When Science Communication becomes Art

The students of the Masters in Science Communication 2011/2012 at Imperial College have been engaged for three months, January to March, making creative artefacts and reflecting on all aspects of science communication.

Divided into groups of three, each group chose an aspect of science communication that they wanted to reflect on and how best to present their ideas, from multimedia production and games to sculptures and exhibition pieces.
The groups made each of their artefacts from scratch, providing the construction materials, tools and all of the support technology needed for the fabrication of their artworks.

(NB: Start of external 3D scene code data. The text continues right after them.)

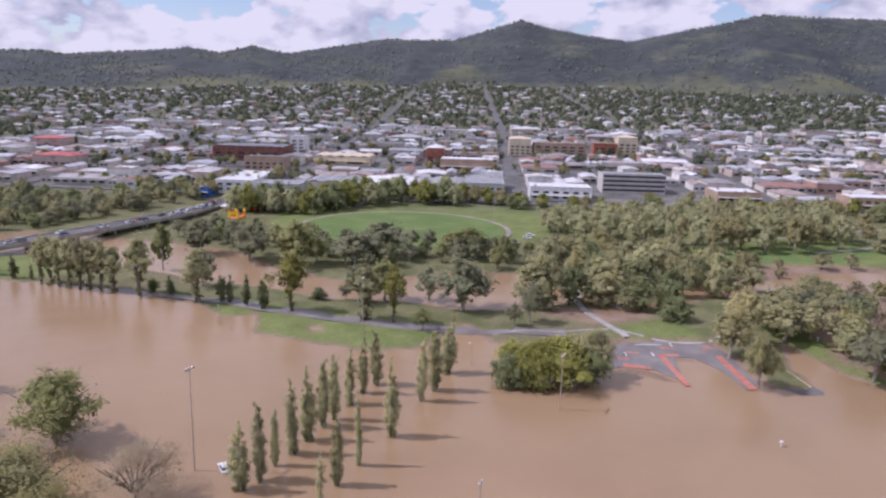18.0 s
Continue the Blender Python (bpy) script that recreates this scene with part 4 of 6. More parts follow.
def plate(name, label, pts, z, material, thick=0.3, parent=None, category="pavement"):
    """A flat slab with the given outline."""
    bm = bmesh.new()
    f = bm.faces.new([bm.verts.new((x, y, z)) for x, y in pts])
    if f.normal.z < 0 or f.calc_area() and sum((a[0] - b[0]) * (a[1] + b[1]) for a, b in zip(pts, pts[1:] + pts[:1])) > 0:
        f.normal_flip()
    r = bmesh.ops.extrude_face_region(bm, geom=[f])
    bmesh.ops.translate(bm, verts=[v for v in r["geom"] if isinstance(v, bmesh.types.BMVert)], vec=(0, 0, -thick))
    bmesh.ops.recalc_face_normals(bm, faces=bm.faces)
    ob = part(name, bm, material, parent, "" if parent else label)
    return ob if parent else tagged(ob, label, category, kind="structure")


M_OVAL = varied("mown_turf", (0.110, 0.170, 0.045), (0.145, 0.205, 0.060), 0.045, 0.7, 0.9)
cx, cy, turn_o = 261.0, 291.5, radians(-44)


def ellipse(a, b, n=72):
    return [(cx + a * math.cos(t) * math.cos(turn_o) - b * math.sin(t) * math.sin(turn_o), cy + a * math.cos(t) * math.sin(turn_o) + b * math.sin(t) * math.cos(turn_o)) for t in (2 * math.pi * i / n for i in range(n))]


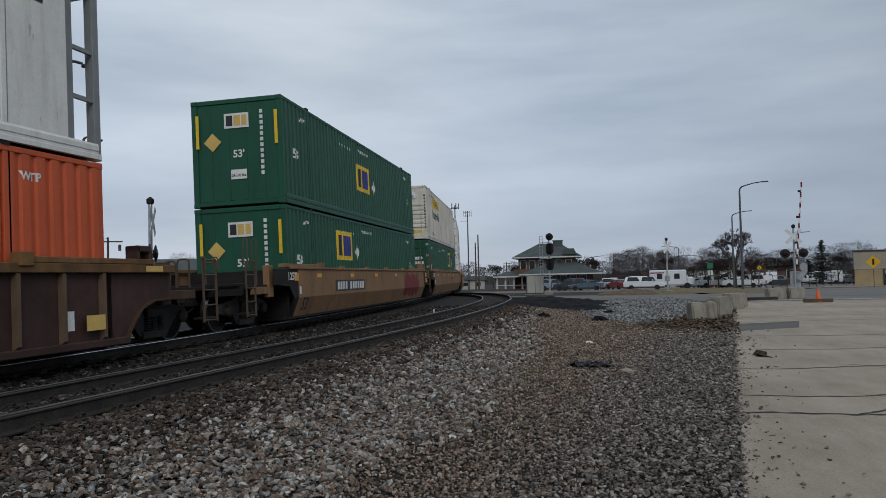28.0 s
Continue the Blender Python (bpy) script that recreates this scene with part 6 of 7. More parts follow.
leaf_litter = material("dead_leaves", (0.105, 0.074, 0.050), 0.95, 0, 0.4, 30, 3, 0.2, random_tint=0.5)


def piece(name, parent, mat, x0, y0, z0, x1, y1, z1, bevel=0.0, label=""):
    bm = bm_new()
    box(bm, x0, y0, z0, x1, y1, z1)
    return part(name, bm, mat, parent, label, bevel=bevel)


def rod(name, parent, mat, a, b, r0, r1=None, n=12, label=""):
    bm = bm_new()
    tube(bm, a, b, r0, r1, n)
    return part(name, bm, mat, parent, label, smooth=True)


def chain(name, parent, mat, pts, r0, r1, n=10):
    bm = bm_new()
    for i, (a, b) in enumerate(zip(pts[:-1], pts[1:])):
        u, w = i / (len(pts) - 1), (i + 1) / (len(pts) - 1)
        tube(bm, a, b, r0 + (r1 - r0) * u, r0 + (r1 - r0) * w, n)
    return part(name, bm, mat, parent, smooth=True)


# concrete blocks along the apron
def concrete_block(x, y, turn, length, h, w, seed, lean=0.0):
    rnd = random.Random(seed)
    bm = bm_new()
    prism(bm, [(-length / 2, -w / 2, 0), (-length / 2, w / 2, 0), (-length / 2, w * 0.36, h), (-length / 2, -w * 0.36, h)], (length, 0, 0))
    bmesh.ops.bevel(bm, geom=list(bm.edges), offset=0.045, segments=2, affect="EDGES")
    bmesh.ops.subdivide_edges(bm, edges=[e for e in bm.edges if e.calc_length() > 0.25], cuts=3, use_grid_fill=True)
    for v in bm.verts:
        k = noise.noise(v.co * 3.0 + Vector((seed * 7.1, 0, 0)))
        v.co += Vector((0.03 * k, 0.03 * noise.noise(v.co * 4 + Vector((0, seed, 0))), 0.04 * k if v.co.z > h * 0.7 else 0))
    ob = part("concrete_block", bm, block_concrete, smooth=True)
    ob.matrix_basis = Matrix.Translation((x, y, ground_z(x, y) - 0.02)) @ pose(0, 0, 0, lean, 0, turn)
    return tagged(ob, "weathered chipped concrete barrier block beside the apron", "barrier block", "barrier blocks")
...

The students spent weeks filming, cutting and sticking, hammering nails and modelling plasticine. The outcome of this huge effort was a variety of artistic interpretations of science communication: theatre, puppet shows, maps, wooden towers, comics and children books, documentaries and short movies, games, sculptures, a zoetrope and a special box, named “Opto-tactile-auditron” and whose content is to be discovered.

By the 20th of March the artworks were prepared for the big presentation day. In an engaging afternoon event every group gave a presentation of the artwork through mediums of performance and discussion, highlighting the underlying metaphors and meaning of science communication. They embraced a variety of themes including the scientific method, scientific progress, normal science, the history of science, scientific theories, the sociology of science, public engagement, policy making, scientific discovery and ‘scientificity’, to name but a few.

Below, you can see an introductory video of the presentation day and every Friday in the following weeks we will post one groups’ work and their key ideas and reflections on science communication.



  1. Really great to see an overview of one of the components on the course. Some really exciting and imaginative ways of communicating science. I’m looking forward to having a go, next year.

  2. Really great to see one of the components of the course, with such exciting and imaginative ways of communicating science. I cant wait to have a go myself, next year.